Speculative bets against the dollar have built up to their highest level in nearly three years, as bears cling to their view on the currency despite its 1 per cent rebound this year.
A strong run for the world’s reserve currency against its peers has pushed the euro down to near $1.20 from its high above $1.23 earlier this month.
But speculative investors such as hedge funds amassed more than $10bn of bets against the dollar in the week ending January 12 — the most since March 2018 — according to the latest available data from the US Commodity Futures Trading Commission.
Across a broader group of investors, including asset managers, cumulative negative bets on the buck are at their highest levels in a decade.
“The speculative community is very short right now, but there is a good reason: because fundamentals still point to a weaker dollar in the medium term,” said Vasileios Gkionakis, head of currency strategy at Lombard Odier.
The dollar lost nearly 7 per cent last year as interest rate cuts reduced the attraction of dollar assets.
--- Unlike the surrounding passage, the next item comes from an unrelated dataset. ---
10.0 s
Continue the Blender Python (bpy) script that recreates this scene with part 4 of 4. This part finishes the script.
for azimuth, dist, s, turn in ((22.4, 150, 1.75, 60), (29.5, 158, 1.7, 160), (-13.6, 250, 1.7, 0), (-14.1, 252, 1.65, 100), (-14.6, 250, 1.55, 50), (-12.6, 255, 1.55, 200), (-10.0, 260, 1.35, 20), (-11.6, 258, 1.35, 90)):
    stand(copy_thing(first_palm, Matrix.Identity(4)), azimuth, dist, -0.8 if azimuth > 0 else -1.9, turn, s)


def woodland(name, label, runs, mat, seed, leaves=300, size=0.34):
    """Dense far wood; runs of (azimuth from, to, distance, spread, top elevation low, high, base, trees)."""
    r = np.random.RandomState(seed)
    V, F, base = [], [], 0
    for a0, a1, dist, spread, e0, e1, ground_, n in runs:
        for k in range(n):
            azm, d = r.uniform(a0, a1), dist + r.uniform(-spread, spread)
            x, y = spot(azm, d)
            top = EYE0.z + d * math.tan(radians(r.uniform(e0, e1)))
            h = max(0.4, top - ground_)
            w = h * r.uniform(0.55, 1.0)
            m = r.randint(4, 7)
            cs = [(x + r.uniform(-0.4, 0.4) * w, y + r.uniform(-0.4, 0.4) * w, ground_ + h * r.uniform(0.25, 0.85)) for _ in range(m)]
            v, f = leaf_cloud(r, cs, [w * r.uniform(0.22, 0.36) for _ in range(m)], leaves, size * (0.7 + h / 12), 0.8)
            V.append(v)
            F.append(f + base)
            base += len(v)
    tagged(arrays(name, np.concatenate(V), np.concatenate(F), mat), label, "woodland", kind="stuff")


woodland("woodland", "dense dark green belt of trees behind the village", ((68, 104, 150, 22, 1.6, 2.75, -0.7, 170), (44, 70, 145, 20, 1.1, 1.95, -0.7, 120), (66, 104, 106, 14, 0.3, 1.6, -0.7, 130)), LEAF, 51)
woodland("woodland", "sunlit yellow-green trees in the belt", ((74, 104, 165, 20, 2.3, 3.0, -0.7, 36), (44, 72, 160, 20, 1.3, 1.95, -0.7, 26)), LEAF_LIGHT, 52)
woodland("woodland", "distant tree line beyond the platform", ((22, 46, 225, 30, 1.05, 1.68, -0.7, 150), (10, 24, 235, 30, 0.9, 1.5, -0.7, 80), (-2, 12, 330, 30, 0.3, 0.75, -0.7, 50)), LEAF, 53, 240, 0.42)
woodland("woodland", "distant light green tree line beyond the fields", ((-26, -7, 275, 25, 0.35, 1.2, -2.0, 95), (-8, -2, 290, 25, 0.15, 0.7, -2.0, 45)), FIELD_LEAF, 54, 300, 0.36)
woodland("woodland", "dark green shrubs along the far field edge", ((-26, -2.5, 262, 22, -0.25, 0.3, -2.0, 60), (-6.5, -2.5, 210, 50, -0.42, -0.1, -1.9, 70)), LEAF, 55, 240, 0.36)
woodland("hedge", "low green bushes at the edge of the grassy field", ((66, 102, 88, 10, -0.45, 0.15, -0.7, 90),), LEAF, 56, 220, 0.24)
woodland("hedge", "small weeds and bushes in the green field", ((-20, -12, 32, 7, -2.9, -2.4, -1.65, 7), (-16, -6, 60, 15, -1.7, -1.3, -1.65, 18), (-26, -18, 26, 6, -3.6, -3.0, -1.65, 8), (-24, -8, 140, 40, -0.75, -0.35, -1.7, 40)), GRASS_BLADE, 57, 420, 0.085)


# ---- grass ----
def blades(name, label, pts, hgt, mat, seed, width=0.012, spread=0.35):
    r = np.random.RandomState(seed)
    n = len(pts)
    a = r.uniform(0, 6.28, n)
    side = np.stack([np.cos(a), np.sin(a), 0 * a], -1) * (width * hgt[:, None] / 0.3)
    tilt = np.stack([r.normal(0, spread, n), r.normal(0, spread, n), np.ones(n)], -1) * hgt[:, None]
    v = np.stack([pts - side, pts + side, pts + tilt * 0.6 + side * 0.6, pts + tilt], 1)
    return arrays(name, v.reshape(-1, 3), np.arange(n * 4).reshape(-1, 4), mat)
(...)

Many investors are sticking to their view that looser monetary policy in the US compared with rival economies such as China mean January’s rebound will not last.
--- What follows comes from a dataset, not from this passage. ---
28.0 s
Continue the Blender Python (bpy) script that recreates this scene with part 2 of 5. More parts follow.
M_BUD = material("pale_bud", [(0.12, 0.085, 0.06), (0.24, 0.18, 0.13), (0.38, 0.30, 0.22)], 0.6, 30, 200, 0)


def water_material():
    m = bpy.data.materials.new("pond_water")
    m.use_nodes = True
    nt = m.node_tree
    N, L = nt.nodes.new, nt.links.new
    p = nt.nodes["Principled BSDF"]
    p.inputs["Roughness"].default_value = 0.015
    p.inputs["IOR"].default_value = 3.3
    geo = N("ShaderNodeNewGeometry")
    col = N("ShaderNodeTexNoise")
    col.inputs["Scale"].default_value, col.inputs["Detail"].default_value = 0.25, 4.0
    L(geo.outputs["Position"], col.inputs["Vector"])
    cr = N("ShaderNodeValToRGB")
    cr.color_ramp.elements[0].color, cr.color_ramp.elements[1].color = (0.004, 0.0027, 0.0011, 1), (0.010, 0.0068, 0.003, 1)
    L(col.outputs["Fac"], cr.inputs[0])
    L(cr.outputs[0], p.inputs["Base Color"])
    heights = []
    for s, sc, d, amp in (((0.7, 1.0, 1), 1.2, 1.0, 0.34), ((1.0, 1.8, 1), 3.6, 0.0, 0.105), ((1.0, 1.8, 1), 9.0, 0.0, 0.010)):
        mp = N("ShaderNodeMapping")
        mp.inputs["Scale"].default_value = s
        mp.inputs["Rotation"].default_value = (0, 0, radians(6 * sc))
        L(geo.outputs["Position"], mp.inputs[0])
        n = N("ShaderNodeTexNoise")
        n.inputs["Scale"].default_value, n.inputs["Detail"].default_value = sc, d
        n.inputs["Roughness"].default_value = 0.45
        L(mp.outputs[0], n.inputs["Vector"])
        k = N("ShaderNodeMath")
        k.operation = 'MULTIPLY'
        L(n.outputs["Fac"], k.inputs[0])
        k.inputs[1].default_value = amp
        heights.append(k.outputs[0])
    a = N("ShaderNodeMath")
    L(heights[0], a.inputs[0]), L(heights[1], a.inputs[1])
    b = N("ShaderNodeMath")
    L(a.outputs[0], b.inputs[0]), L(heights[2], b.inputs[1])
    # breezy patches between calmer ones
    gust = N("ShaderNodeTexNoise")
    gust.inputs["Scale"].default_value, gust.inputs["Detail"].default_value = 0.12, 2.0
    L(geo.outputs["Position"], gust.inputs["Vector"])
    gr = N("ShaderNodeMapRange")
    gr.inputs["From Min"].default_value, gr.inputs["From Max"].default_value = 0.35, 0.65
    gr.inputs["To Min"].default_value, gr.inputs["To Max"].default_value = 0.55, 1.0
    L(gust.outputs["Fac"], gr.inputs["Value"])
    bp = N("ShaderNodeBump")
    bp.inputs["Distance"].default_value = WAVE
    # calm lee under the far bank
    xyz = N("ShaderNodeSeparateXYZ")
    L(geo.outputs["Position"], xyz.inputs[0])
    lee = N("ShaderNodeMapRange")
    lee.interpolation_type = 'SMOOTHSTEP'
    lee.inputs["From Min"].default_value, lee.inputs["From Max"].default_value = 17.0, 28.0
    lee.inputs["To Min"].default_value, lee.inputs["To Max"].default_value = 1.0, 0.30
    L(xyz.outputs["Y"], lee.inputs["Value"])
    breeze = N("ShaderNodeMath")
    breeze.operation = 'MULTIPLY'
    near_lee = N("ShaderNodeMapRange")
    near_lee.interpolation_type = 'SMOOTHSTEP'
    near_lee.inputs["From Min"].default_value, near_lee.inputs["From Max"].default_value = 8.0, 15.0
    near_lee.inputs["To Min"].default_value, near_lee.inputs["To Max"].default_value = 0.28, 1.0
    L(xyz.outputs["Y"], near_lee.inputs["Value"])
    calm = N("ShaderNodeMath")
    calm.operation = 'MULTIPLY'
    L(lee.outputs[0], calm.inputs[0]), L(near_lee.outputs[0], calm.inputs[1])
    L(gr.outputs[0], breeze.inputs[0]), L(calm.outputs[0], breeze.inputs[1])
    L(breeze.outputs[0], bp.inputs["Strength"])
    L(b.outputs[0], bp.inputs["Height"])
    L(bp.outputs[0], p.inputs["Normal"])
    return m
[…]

The consensus view for a weaker dollar was tested earlier this month by Democratic party wins in key Senate run-off elections in Georgia that prompted analysts to price in a larger fiscal stimulus. That fed through to a sell-off in US government bonds, pushing their yields back to more attractive levels, and lifted the dollar.
The detachment between the hedge fund bets and the path of the currency has raised concerns that any moves by speculative investors to unwind their trades could trigger a snap correction higher.
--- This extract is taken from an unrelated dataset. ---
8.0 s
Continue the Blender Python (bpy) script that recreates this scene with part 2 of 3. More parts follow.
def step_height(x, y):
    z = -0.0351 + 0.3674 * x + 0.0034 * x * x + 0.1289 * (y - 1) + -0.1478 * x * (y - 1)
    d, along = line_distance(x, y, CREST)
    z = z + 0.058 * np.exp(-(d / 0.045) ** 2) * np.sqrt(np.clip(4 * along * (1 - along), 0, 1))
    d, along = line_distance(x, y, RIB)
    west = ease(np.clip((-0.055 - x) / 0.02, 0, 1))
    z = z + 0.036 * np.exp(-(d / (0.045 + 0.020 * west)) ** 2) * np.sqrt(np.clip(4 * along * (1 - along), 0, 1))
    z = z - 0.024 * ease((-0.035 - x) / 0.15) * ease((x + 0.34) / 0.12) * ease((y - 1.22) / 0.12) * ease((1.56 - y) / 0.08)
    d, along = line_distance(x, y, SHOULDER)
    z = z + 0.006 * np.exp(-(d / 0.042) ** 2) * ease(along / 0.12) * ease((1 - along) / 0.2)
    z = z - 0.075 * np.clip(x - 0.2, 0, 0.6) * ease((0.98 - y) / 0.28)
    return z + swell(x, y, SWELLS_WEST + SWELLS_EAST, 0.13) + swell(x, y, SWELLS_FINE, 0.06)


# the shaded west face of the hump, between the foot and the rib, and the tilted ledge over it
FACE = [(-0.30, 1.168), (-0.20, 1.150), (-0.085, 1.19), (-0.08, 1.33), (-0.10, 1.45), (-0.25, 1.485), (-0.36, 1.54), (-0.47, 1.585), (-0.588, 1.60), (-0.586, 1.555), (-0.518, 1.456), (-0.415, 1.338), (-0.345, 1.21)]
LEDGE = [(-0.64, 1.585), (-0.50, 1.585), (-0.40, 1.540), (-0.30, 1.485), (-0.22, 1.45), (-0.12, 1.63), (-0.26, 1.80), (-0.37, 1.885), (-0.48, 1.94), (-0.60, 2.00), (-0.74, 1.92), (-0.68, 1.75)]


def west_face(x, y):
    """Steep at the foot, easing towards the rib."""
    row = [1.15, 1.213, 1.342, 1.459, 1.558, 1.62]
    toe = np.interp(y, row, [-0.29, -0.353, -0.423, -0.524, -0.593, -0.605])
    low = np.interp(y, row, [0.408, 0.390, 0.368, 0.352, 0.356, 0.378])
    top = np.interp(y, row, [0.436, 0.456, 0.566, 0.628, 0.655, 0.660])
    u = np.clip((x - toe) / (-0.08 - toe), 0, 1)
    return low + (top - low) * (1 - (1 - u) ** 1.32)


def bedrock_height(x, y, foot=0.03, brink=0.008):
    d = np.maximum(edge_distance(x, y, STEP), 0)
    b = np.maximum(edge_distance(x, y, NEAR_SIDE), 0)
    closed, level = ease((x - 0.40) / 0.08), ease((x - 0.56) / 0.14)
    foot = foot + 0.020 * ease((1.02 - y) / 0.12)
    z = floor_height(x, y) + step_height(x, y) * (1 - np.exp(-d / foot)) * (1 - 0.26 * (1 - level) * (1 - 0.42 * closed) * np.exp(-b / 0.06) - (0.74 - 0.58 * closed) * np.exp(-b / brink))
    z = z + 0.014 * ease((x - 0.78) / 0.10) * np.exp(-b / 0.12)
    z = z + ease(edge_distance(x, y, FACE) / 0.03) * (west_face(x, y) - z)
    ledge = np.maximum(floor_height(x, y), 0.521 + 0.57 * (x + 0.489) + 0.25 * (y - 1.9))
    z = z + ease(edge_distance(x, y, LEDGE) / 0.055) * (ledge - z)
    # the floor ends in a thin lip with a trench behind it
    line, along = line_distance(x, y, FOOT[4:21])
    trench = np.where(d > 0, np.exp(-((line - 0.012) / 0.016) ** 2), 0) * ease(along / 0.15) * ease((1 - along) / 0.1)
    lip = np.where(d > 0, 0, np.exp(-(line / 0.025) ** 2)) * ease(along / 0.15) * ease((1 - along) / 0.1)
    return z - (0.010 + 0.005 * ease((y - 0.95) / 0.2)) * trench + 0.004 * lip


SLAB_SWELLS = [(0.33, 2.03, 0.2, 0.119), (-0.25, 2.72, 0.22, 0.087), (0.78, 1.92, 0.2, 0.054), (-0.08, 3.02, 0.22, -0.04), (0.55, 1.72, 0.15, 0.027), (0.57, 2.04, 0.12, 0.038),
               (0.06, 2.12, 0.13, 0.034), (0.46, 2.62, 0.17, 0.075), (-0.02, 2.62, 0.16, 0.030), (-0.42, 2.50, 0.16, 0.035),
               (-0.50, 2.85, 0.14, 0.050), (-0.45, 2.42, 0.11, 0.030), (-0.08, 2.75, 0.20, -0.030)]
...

But Adarsh Sinha, a Hong Kong-based currency strategist at Bank of America, played down concerns about positioning.
“Short dollar positions are indeed close to levels that have typically preceded rallies over the past decade,” Mr Sinha said. But looking back over a longer period, such as the downward trend in the dollar during the 2000s, there were “long periods” where bets against the buck were even more popular than they are now, he added.
Lombard Odier’s Mr Gkionakis said that a gloomy outlook is likely to be proved right, as the post-crisis rebound in the global economy could prove stronger than currently expected, he thinks, tempting investors to leave behind the safety of the dollar.
Mr Gkionakis expects the euro to trade at $1.27 by the end of the first six months of the year. “I think the speculative community is right to be short dollar,” he added.